Count the lines in the data below where the string "that" occurs, please, and give the number alone.

START

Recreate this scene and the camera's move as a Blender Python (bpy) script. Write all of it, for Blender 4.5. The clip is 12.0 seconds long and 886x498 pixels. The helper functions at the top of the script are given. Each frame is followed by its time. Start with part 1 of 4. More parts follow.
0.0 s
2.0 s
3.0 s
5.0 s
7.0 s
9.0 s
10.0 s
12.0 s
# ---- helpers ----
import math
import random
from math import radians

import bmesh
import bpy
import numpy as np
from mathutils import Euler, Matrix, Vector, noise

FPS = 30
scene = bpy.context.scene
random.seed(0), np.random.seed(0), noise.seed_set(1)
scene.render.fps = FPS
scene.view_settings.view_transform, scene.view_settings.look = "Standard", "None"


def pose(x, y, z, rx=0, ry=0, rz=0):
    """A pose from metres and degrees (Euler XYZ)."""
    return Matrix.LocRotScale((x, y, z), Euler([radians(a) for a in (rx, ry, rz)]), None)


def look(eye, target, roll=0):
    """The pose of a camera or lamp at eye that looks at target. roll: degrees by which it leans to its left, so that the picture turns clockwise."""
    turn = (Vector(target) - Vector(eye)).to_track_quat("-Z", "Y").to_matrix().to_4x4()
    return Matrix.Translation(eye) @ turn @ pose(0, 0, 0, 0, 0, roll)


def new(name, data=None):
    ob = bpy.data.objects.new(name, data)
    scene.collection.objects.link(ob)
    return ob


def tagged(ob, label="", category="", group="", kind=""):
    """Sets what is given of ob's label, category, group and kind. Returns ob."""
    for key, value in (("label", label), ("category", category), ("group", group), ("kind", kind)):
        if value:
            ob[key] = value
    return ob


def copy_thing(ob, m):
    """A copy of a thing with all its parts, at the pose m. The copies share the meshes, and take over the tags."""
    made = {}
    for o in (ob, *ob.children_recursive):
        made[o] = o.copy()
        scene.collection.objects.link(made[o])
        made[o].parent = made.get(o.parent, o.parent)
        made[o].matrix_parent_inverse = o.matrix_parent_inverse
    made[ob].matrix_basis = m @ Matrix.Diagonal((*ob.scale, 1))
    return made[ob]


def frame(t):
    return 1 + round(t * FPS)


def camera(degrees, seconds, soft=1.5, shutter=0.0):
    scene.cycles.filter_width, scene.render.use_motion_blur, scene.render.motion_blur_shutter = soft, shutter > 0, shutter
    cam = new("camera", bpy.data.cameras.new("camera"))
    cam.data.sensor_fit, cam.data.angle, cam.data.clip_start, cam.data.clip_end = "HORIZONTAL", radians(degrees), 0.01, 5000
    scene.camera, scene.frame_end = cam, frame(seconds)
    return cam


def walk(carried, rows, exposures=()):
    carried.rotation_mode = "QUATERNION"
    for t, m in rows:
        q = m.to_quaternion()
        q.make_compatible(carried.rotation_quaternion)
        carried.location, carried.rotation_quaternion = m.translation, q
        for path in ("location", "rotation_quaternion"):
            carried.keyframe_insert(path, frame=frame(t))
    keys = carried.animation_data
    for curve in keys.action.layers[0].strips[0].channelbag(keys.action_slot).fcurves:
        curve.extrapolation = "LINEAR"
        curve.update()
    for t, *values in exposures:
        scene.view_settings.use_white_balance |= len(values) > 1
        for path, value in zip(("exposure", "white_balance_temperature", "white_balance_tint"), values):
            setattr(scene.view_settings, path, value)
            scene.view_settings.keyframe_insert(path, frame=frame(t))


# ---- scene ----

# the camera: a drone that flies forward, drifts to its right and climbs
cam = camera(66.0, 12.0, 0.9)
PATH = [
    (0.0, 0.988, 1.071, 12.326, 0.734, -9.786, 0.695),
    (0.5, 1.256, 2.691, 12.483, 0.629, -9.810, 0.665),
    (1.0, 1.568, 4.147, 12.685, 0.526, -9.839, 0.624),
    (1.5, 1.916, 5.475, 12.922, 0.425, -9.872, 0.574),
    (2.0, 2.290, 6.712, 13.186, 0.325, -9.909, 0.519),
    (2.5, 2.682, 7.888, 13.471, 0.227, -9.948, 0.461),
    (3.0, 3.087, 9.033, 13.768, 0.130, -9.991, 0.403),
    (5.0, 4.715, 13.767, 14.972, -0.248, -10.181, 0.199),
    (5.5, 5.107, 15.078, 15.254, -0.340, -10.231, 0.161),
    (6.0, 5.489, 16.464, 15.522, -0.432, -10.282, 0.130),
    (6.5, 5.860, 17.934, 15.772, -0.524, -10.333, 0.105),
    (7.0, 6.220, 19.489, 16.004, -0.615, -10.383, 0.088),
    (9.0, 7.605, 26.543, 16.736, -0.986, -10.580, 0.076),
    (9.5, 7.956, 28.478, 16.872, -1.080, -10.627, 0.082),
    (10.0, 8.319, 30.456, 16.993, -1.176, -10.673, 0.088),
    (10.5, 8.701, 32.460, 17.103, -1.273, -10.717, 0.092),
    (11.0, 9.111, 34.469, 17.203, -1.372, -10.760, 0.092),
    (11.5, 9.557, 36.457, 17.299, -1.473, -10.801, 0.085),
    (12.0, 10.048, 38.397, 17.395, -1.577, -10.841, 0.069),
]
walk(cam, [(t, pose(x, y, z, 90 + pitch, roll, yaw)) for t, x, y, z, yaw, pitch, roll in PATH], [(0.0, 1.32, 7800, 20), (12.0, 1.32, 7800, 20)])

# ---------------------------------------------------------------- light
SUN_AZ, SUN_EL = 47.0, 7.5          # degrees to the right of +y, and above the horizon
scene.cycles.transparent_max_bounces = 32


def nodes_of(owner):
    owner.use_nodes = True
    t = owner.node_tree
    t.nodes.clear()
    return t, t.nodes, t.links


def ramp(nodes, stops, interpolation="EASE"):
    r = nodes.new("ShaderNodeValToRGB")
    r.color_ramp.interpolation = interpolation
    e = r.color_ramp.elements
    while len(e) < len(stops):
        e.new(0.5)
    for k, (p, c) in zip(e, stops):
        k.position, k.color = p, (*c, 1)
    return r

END

__Response to this exercise__: 2